Wednesday, August 12, 2020


Substance abuse and mental illness have plagued us throughout history. Public attitudes and efforts to mitigate them have varied over the ages. Last week’s column spotlighted the recent “homeless encampment” at the Portland, Maine City Hall with concentrations of people plagued by these issues and such is the case with nearly all homeless in cities across America. During my lifetime I’ve witnessed widely different societal strategies for these chronic, human problems.

Tewksbury State Hospital in Massachusetts was mysterious to me as a young boy growing up a mile away in the then-rural town by that name. When my mother allowed me to ride my bike to the Red Roof variety store to spend the quarter my grandmother gave me each week, twenty-five cents purchased  two Superman comic books and a Hershey bar with almonds. I’d sit on a well cover outside the store eating my chocolate bar and gaze at the fortress-like, 19th-century complex across a broad field.

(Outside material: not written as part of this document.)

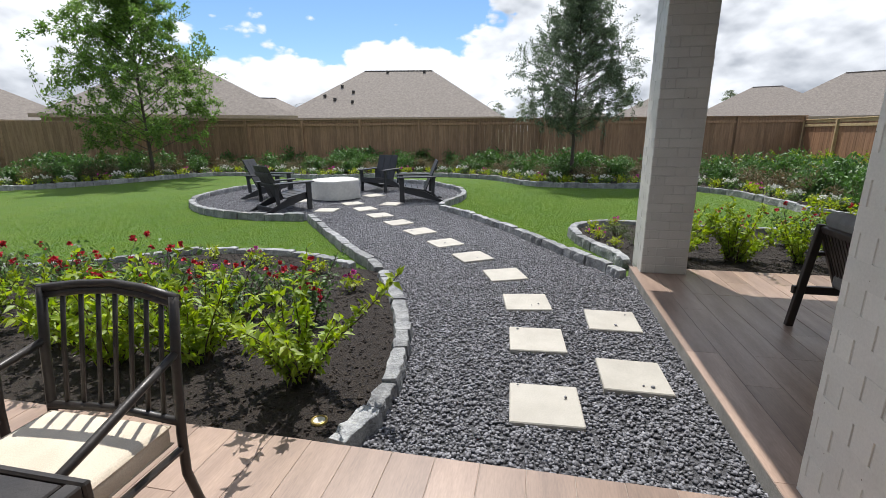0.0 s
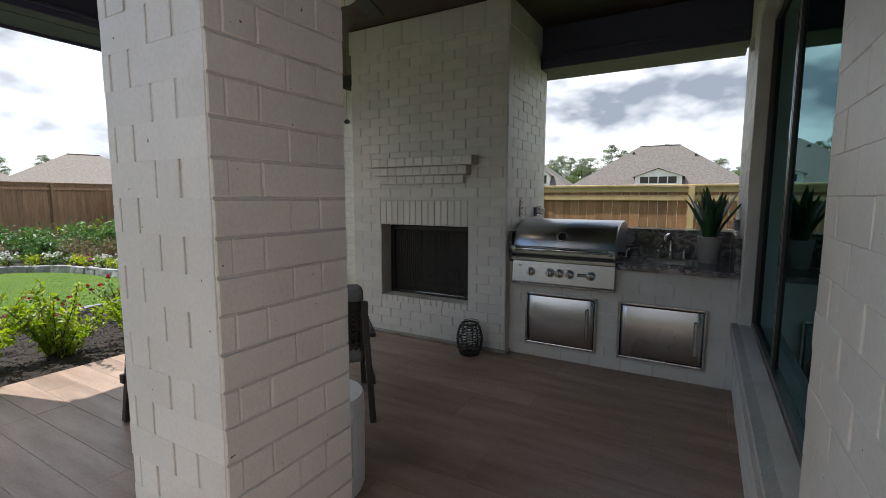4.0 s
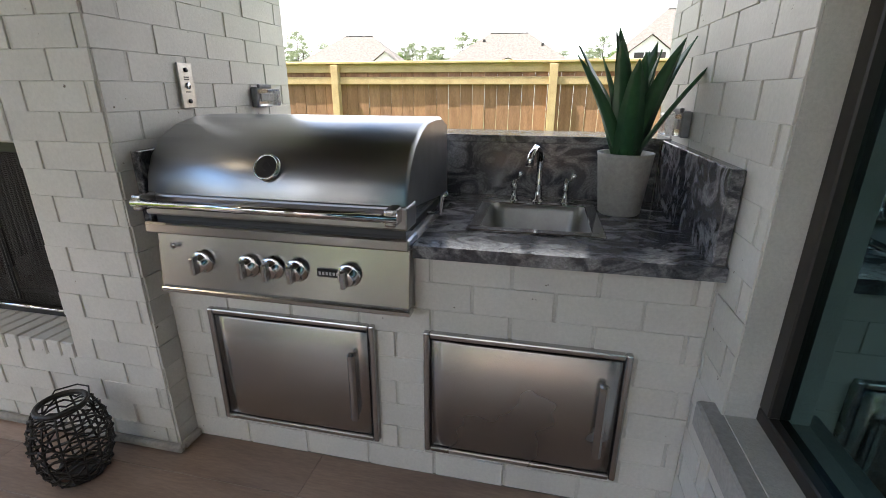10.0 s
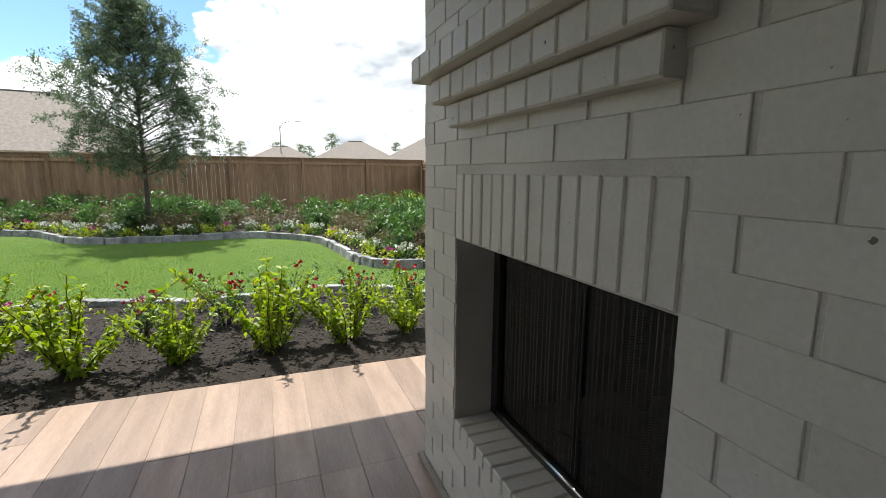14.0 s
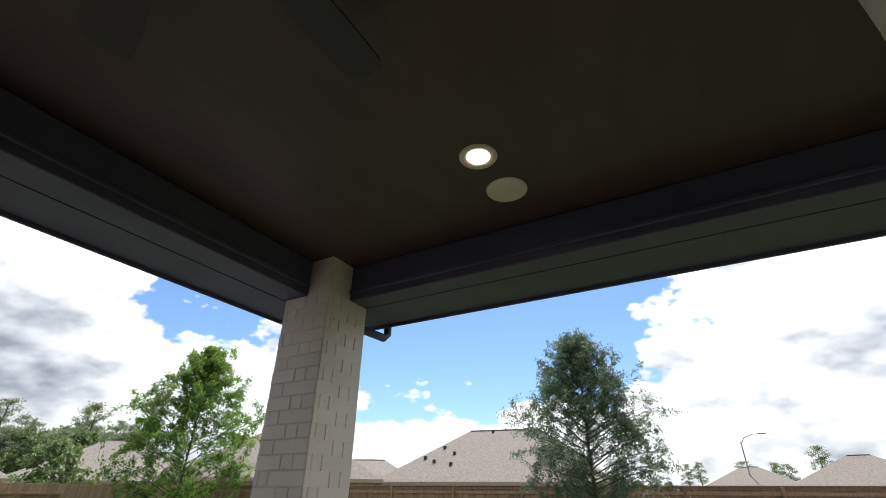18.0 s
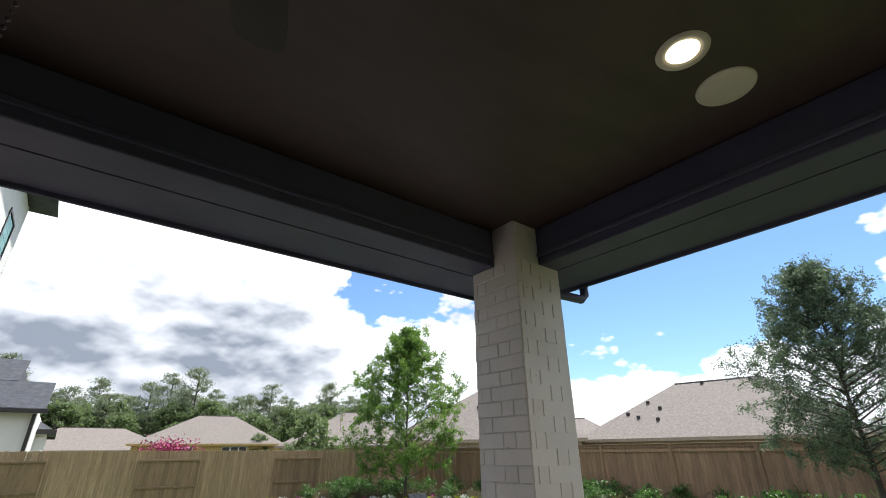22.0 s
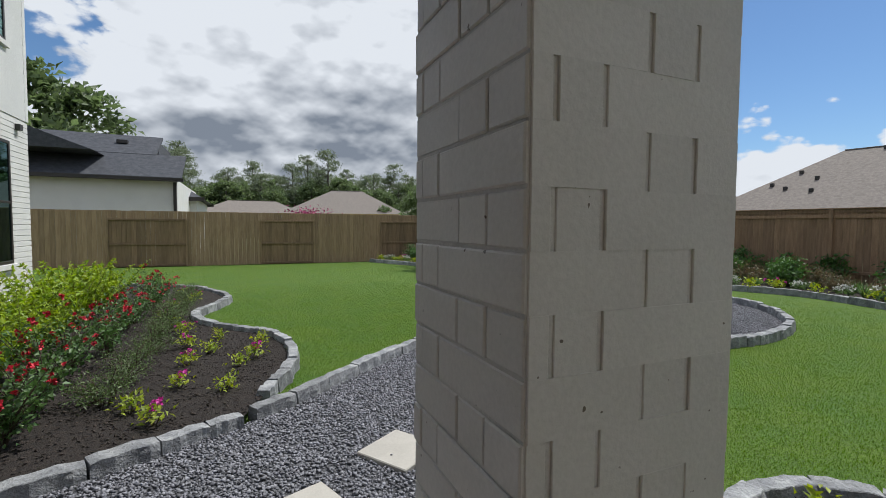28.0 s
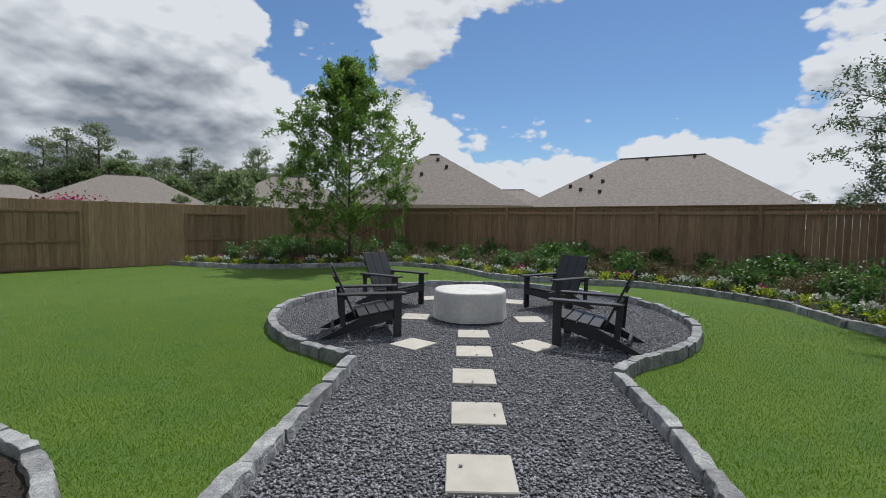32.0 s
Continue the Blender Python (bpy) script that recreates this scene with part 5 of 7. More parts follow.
tex, tc, thr, mixs, tra = mt.nodes.new("ShaderNodeTexChecker"), mt.nodes.new("ShaderNodeNewGeometry"), mt.nodes.new("ShaderNodeMath"), mt.nodes.new("ShaderNodeMixShader"), mt.nodes.new("ShaderNodeBsdfTransparent")
tex.inputs["Scale"].default_value = 260
mt.links.new(tc.outputs["Position"], tex.inputs["Vector"])
thr.operation = "MULTIPLY_ADD"
thr.inputs[1].default_value, thr.inputs[2].default_value = 0.45, 0.35
mt.links.new(tex.outputs["Fac"], thr.inputs[0])
mt.links.new(thr.outputs[0], mixs.inputs[0])
mt.links.new(tra.outputs[0], mixs.inputs[1])
mt.links.new(mb.outputs[0], mixs.inputs[2])
mt.links.new(mixs.outputs[0], mt.nodes["Material Output"].inputs[0])
for b in ((OPEN_X0 + 0.002, OPEN_X0 + 0.05, OPEN_Z0 + 0.002, OPEN_Z1 - 0.02), (OPEN_X1 - 0.05, OPEN_X1 - 0.002, OPEN_Z0 + 0.002, OPEN_Z1 - 0.02), (OPEN_X0 + 0.05, OPEN_X1 - 0.05, OPEN_Z0 + 0.002, OPEN_Z0 + 0.035), (OPEN_X0 + 0.05, OPEN_X1 - 0.05, OPEN_Z1 - 0.06, OPEN_Z1 - 0.02)):
    part("frame_bar", boxed(b[0], b[1], -0.012, 0.012, b[2], b[3], 0.003), BLACKMETAL, screen)
XM = (OPEN_X0 + OPEN_X1) / 2 + 0.03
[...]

It was surrounded by high, brick walls behind which taller, red-brick, administrative buildings loomed near the main gate. Behind those were various wards in smaller, separate brick buildings sprawling over many acres and housing individuals who had themselves become wards of the state. All the wards were connected by tunnels allowing traffic between them without traipsing through winter snow. Surrounding the walls was a working farm of over 800 acres including a piggery, a dairy farm, greenhouses, barns, and vast cornfields.

Established in 1852 as an “alms house,” its mission changed as the state took on more societal burdens. It morphed into an insane asylum; it treated alcoholism, unwed mothers, paupers, patients with congenital birth defects, quadriplegics, and many others. Annie Sullivan, better known as “The Miracle Worker” as Helen Keller’s teacher, spend several years there as a child. Her brother, Jimmi, died there and is buried in an unmarked grave.

Later, as an undergraduate at nearby University of Lowell, I’d work inside those walls on every men’s ward for more than two years as a full-time orderly on the 3-11:30 shift. The alcoholic ward treated street people from Greater Boston. After discharge, some made it with the help of churches and private charities but most relapsed and returned again and again. Many, if not most, had co-occurring mental illnesses — but they weren’t on the streets. They weren’t in jails. They were provided with food, clothing, shelter, healthcare, guidance, and vocational training if they were inclined to take it.

Just prior to my employment there in the 1970s, Massachusetts had begun to implement a different strategy. It would provide halfway houses with trained staff to counsel, administer psychoactive drugs, and help reintegrate patients into communities. The mentally ill were released from the hospitals, but the above-described services were never provided to the extent needed. Many former patients refused to take their meds and there was no way to make them.

Fifty years hence, our jails are filled with untreated, mentally-ill substance abusers. Others live on the streets, eat in soup kitchens, sleep in homeless shelters, doorways, under bridges, and in parks. They are used to push a political agenda as we witnessed this summer at Portland City Hall. Institutionalization had been the practice during most of the 20th century and it had flaws. Defects with the subsequent, de-institutionalization model, however, are before us every day in cities across the country. In Portland, people are camped out in parks, panhandling on street corners, and crashed out in downtown doorways.

My wife did her undergraduate internship for social work through the University of Southern Maine and worked with the homeless at the now-closed Preble Street Resource Center under its founder, Joe Kreisler, for a year. We both agree that neither of the above, historical approaches work well and there is no perfect model. “The poor you will always with you,” said Jesus Christ, posing a challenge to our humanity. We can measure ourselves by how we deal with them.

My suggestion is a modified institutional approach. Round up the homeless and care for them institutionally even when it’s against their will, then offer them a step-by-step strategy to earn re-entry into society. Play out their tethers gradually and pull them back quickly when they relapse — much the way probation officers do for jail inmates when they’re adequately funded. Most importantly, allow them to keep trying. Such an approach would be more expensive, but more humane than releasing them into our streets to fend for themselves.

As an old selectman told me decades ago when appointing me General Assistance Administrator for my town: “We have the poor, and the poor have us.” And so it goes.


Greg Vander Veer said...

I'm usually writing about how much I disagree with your columns and opinions. This is a nice piece. I'm not sure I totally agree with the concept of rounding up all the homeless against their will but I appreciate your thoughts and humanity on this issue.

Nick Peace said...

What Greg said. I also disagree with you often but found this a nice column.

How do we take care of the homeless, the mentally ill? These are challenges.

Tom said...

"Round up the homeless" told me everything about the real thinking behind this column and about you as a human being.

Kafir said...

Sounds like “Tom” is offended. He must be another Democrat who feigns outrage when Trump uses the words, “China” Virus.

We all know that homelessness is a complicated problem. However, should Portland become, ME or any city become like LA or San Francisco? You’ve seen the photos of those cities. Deering Oaks is growing and the panhandling is occuring on nearly every street corner. I guess we should all wait until winter to arrive as a solution.